----- Dataset content -----
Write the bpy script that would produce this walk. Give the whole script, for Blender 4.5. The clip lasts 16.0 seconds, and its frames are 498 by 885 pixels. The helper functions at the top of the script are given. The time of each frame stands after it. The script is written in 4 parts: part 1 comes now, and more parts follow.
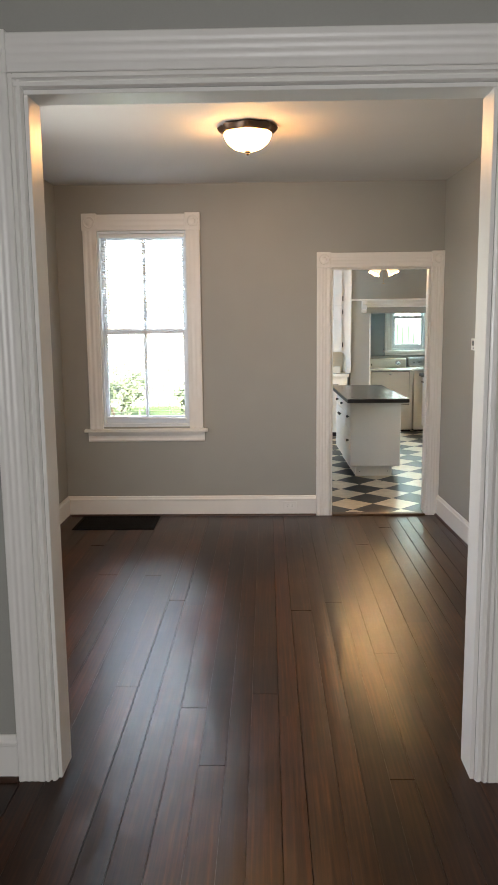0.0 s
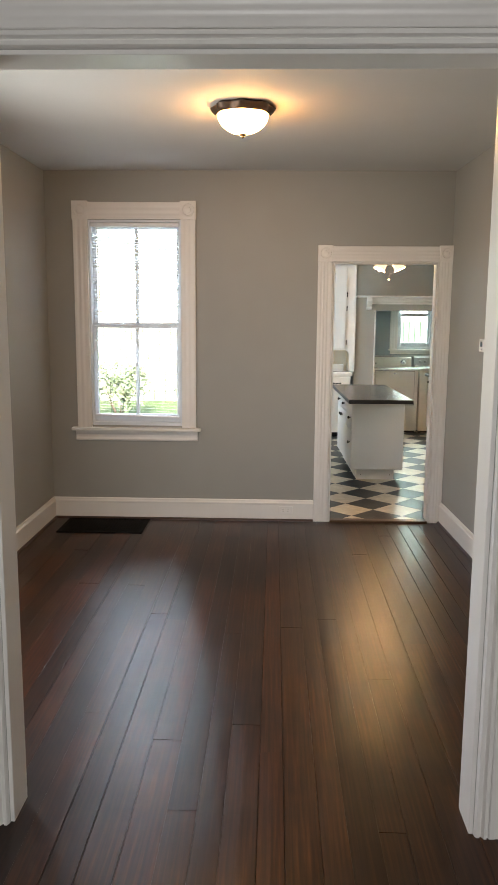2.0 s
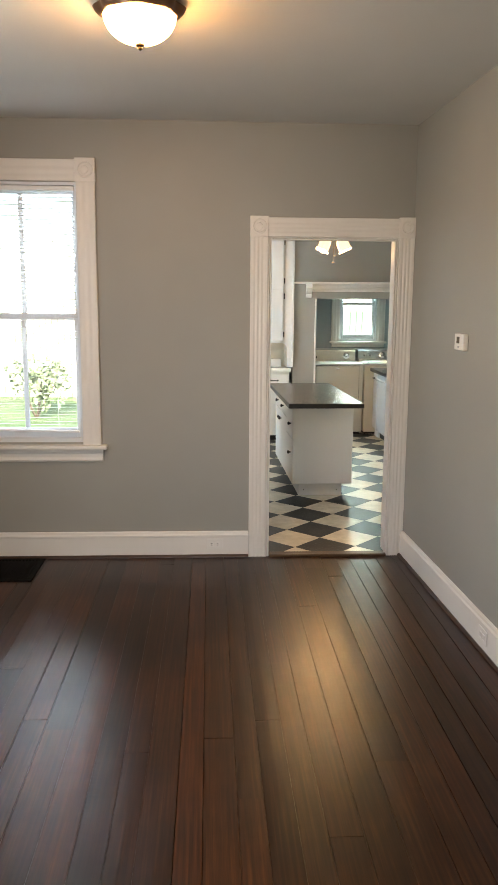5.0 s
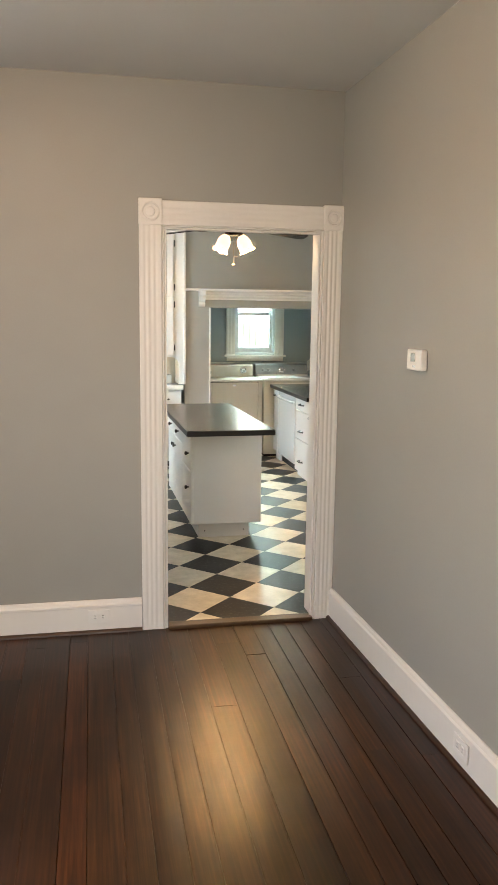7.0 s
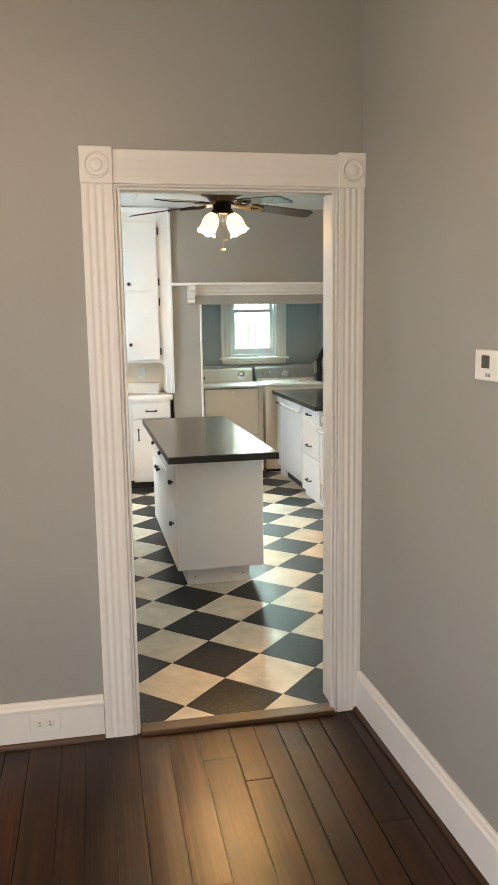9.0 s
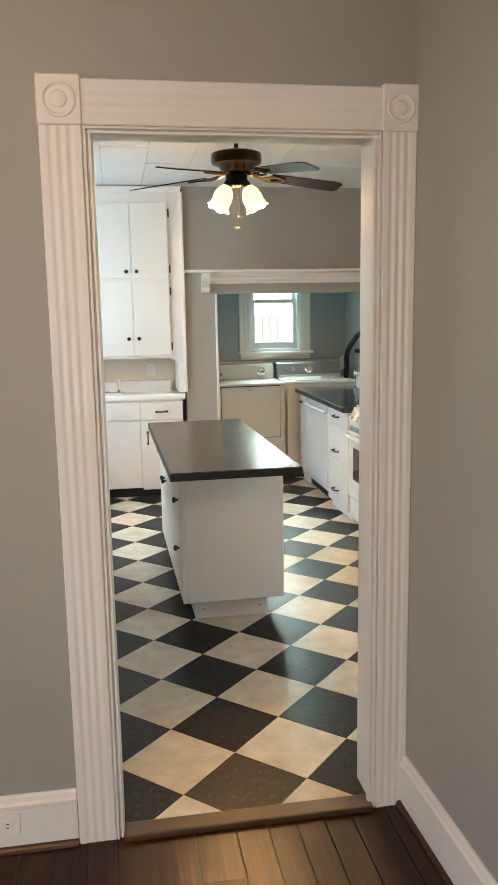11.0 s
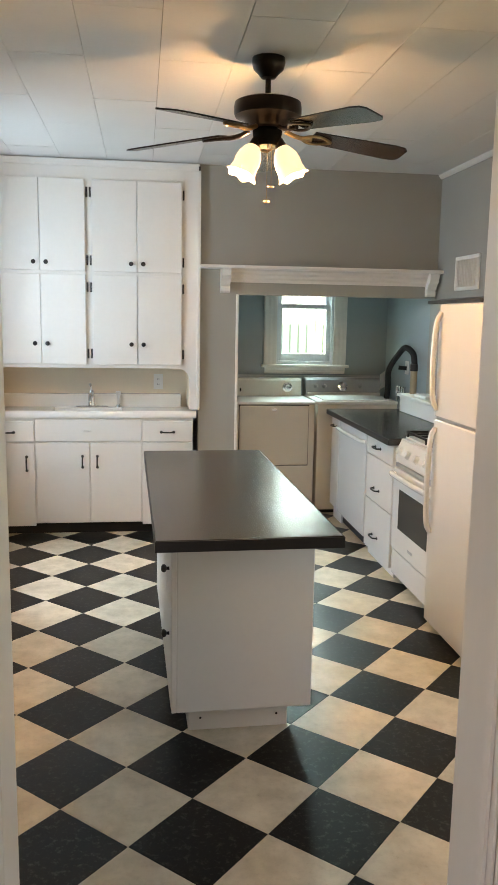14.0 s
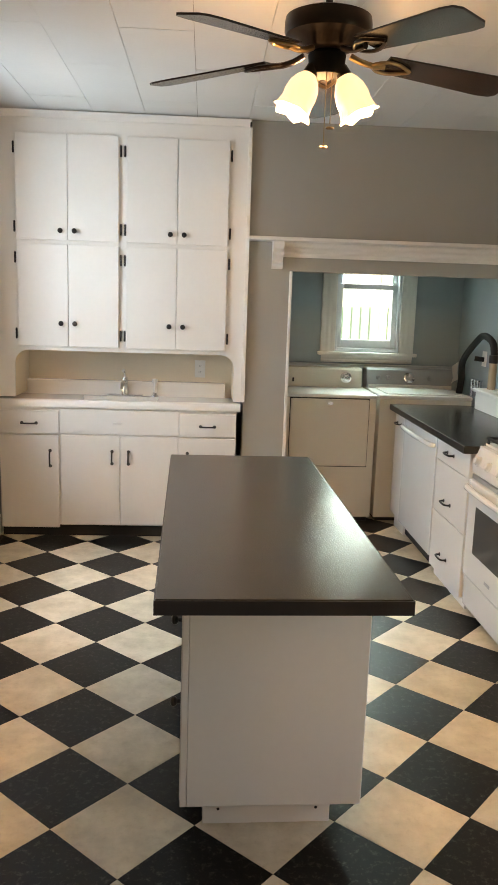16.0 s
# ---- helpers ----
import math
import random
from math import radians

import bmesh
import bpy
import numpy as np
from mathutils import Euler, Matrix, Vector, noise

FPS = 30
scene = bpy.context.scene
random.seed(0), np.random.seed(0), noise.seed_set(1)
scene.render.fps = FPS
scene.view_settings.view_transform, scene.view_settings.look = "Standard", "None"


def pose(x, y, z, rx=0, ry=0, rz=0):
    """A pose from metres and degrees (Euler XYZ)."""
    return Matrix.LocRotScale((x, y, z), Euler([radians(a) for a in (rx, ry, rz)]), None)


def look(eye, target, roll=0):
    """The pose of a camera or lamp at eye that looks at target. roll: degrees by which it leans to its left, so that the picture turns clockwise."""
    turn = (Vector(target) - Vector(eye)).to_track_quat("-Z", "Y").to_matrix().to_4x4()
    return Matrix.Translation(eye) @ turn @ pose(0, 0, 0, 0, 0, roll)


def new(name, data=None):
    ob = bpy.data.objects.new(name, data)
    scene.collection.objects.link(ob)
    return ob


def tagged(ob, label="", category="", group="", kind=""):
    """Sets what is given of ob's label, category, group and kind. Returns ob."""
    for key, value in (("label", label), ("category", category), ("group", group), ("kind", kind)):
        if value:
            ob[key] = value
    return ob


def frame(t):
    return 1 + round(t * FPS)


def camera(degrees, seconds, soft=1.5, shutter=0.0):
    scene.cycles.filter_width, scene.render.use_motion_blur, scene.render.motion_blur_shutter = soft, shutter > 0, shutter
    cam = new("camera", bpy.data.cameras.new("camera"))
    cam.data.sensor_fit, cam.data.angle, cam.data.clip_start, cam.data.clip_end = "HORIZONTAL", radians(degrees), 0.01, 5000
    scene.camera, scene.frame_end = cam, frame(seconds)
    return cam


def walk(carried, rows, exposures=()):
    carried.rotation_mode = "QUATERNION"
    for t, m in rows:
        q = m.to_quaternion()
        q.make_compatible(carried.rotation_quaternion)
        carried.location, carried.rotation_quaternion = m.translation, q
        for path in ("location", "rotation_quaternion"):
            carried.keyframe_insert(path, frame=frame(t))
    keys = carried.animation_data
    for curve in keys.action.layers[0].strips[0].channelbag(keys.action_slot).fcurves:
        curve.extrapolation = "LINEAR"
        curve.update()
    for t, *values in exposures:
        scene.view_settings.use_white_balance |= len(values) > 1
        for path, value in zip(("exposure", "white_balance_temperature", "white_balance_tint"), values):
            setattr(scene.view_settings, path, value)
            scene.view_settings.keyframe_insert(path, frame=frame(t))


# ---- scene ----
cam = camera(35.3, 16.0)
PATH = [
    (0, (0.153, -0.001, 1.682), (0.105, 1.974, 1.373), -0.6),
    (0.5, (0.138, -0.002, 1.690), (0.124, 1.976, 1.393), -0.5),
    (1, (0.127, 0.015, 1.681), (0.135, 1.993, 1.380), -0.5),
    (1.5, (0.160, 0.127, 1.675), (0.161, 2.103, 1.359), -0.0),
    (2, (0.230, 0.315, 1.687), (0.169, 2.288, 1.365), 0.4),
    (2.5, (0.239, 0.472, 1.659), (0.182, 2.444, 1.322), 0.2),
    (3, (0.192, 0.677, 1.688), (0.240, 2.650, 1.367), -0.4),
    (3.5, (0.170, 0.874, 1.663), (0.294, 2.843, 1.336), -0.6),
    (4, (0.231, 1.109, 1.677), (0.317, 3.076, 1.325), 0.2),
    (4.2, (0.265, 1.199, 1.679), (0.328, 3.166, 1.327), 0.4),
    (6.3, (0.321, 2.202, 1.681), (0.539, 4.165, 1.363), 1.3),
    (6.5, (0.313, 2.317, 1.671), (0.548, 4.278, 1.359), 1.6),
    (7, (0.326, 2.637, 1.658), (0.718, 4.572, 1.342), 0.7),
    (7.5, (0.382, 2.913, 1.624), (0.876, 4.819, 1.27), -0.1),
    (8, (0.501, 3.213, 1.631), (0.906, 5.133, 1.244), 0.8),
    (8.5, (0.551, 3.45, 1.615), (0.895, 5.381, 1.225), 0.9),
    (9, (0.589, 3.726, 1.63), (0.97, 5.664, 1.314), -0.8),
    (11.3, (0.78, 4.493, 1.61), (1.097, 6.439, 1.271), -0.9),
    (11.5, (0.798, 4.549, 1.61), (1.114, 6.494, 1.267), -0.7),
    (12, (0.854, 4.761, 1.585), (1.092, 6.717, 1.241), -0.2),
    (12.5, (0.94, 4.956, 1.594), (1.112, 6.921, 1.258), 0.6),
    (13, (0.95, 5.131, 1.585), (1.131, 7.092, 1.237), 0.9),
    (13.5, (0.919, 5.358, 1.601), (1.158, 7.317, 1.273), 0.3),
    (14, (0.932, 5.526, 1.583), (1.201, 7.483, 1.271), 1.0),
    (14.5, (1.023, 5.709, 1.595), (1.216, 7.676, 1.289), 2.0),
    (15, (1.08, 5.839, 1.571), (1.203, 7.807, 1.234), 1.8),
    (15.5, (1.079, 6.01, 1.568), (1.202, 7.972, 1.202), 2.1),
    (16, (1.075, 6.22, 1.577), (1.196, 8.184, 1.216), 1.9),
]
walk(cam, [(t, look(eye, target, roll)) for t, eye, target, roll in PATH], exposures=[(0.0, 2.82, 6750, 10), (1.5, 2.8, 6800, 10), (2.5, 2.74, 6850, 10), (4.0, 2.78, 6950, 10), (6.5, 3.10, 7050, 10), (7.5, 3.25, 7100, 10), (9.0, 3.14, 6950, 10), (11.5, 2.82, 6950, 11), (12.5, 2.62, 7050, 12), (14.0, 2.60, 7000, 14), (15.0, 2.56, 7550, 17), (16.0, 2.57, 7700, 18)])

# ---- world, sun, large lights ----
world = bpy.data.worlds.new("world")
scene.world = world
world.use_nodes = True
wn = world.node_tree.nodes
sky = wn.new("ShaderNodeTexSky")
sky.sky_type = "NISHITA"
sky.sun_disc = False
sky.sun_elevation = radians(25)
sky.sun_rotation = radians(175.6)
wn["Background"].inputs["Strength"].default_value = 0.15
world.node_tree.links.new(sky.outputs["Color"], wn["Background"].inputs["Color"])

sun_lamp = bpy.data.lights.new("sun", "SUN")
sun_lamp.energy, sun_lamp.angle, sun_lamp.color = 4.5, radians(0.6), (1.0, 0.95, 0.88)
sun = new("sun", sun_lamp)
sun.matrix_world = look((2, -26, 12.2), (0, 0, 0))


def area_light(name, eye, target, w, h, watts, color=(0.80, 0.90, 1.0)):
    """Daylight that comes in by one window opening; the front room's lamp is a fill without one."""
    lamp = bpy.data.lights.new(name, "AREA")
    lamp.shape, lamp.size, lamp.size_y, lamp.energy, lamp.color = "RECTANGLE", w, h, watts, color
    ob = new(name, lamp)
    ob.matrix_world = look(eye, target)
    return ob


# plan
XL, XR = -1.605, 1.655
YF0, YF1 = 2.690, 2.835         # wall between front room and dining room
YW, YK0 = 6.685, 6.83           # wall between dining room and kitchen
YC, YK1 = 11.215, 11.235        # cabinet front, kitchen far wall
KL, KR = -0.232, 3.11           # kitchen side walls
YE = 12.40                      # laundry far wall
CD, CK = 2.80, 2.645            # ceilings
ZF = -0.010                     # plank floor, a little under the tiles

area_light("daylight_dining", (-1.25, 10.6, 3.65), (-0.75, 5.2, 0.6), 1.5, 1.4, 60, (0.76, 0.88, 1.0))
area_light("daylight_dining_west", (XL - 0.10, 4.1, 1.55), (3, 4.3, 0.2), 0.9, 1.5, 7.2, (0.94, 0.95, 1.0))
area_light("daylight_laundry", (2.45, 14.0, 3.15), (2.32, 11.9, 0.9), 1.7, 1.8, 82, (0.64, 0.94, 0.92))
area_light("daylight_kitchen", (KL - 0.30, 10.40, 1.75), (3, 10.7, 1.35), 0.8, 1.3, 4.6, (0.54, 0.77, 1.0))
area_light("daylight_kitchen_east", (KR + 0.07, 7.50, 1.25), (0, 7.7, 0.7), 0.75, 1.4, 1.0, (1.0, 0.97, 0.84))
# added fill lamp just before the solid south wall, behind the camera
area_light("front_fill", (0.3, -2.58, 1.65), (0.2, 3, 1.5), 2.2, 1.5, 15, (0.95, 0.96, 1.0))


def warm_point(name, at, watts, radius=0.03):
    """A warm point lamp, in a fitting or bare as a fill."""
    lamp = bpy.data.lights.new(name, "POINT")
    lamp.energy, lamp.color, lamp.shadow_soft_size = watts, (1.0, 0.60, 0.27), radius
    ob = new(name, lamp)
    ob.location = at
    return ob


# ---- materials ----
def material(name):
    m = bpy.data.materials.new(name)
    m.use_nodes = True
    return m, m.node_tree.nodes, m.node_tree.links, m.node_tree.nodes["Principled BSDF"]


def coords(n, l, scale=(1, 1, 1)):
    tc, mp = n.new("ShaderNodeTexCoord"), n.new("ShaderNodeMapping")
    mp.inputs["Scale"].default_value = scale
    l.new(tc.outputs["Object"], mp.inputs["Vector"])
    return mp.outputs["Vector"]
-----
**What you need to do**
Return verbatim the lines that run from the line containing "of a camera" through the line containing "turn = (Vector(target)", inclusive.

**Final result**
    """The pose of a camera or lamp at eye that looks at target. roll: degrees by which it leans to its left, so that the picture turns clockwise."""
    turn = (Vector(target) - Vector(eye)).to_track_quat("-Z", "Y").to_matrix().to_4x4()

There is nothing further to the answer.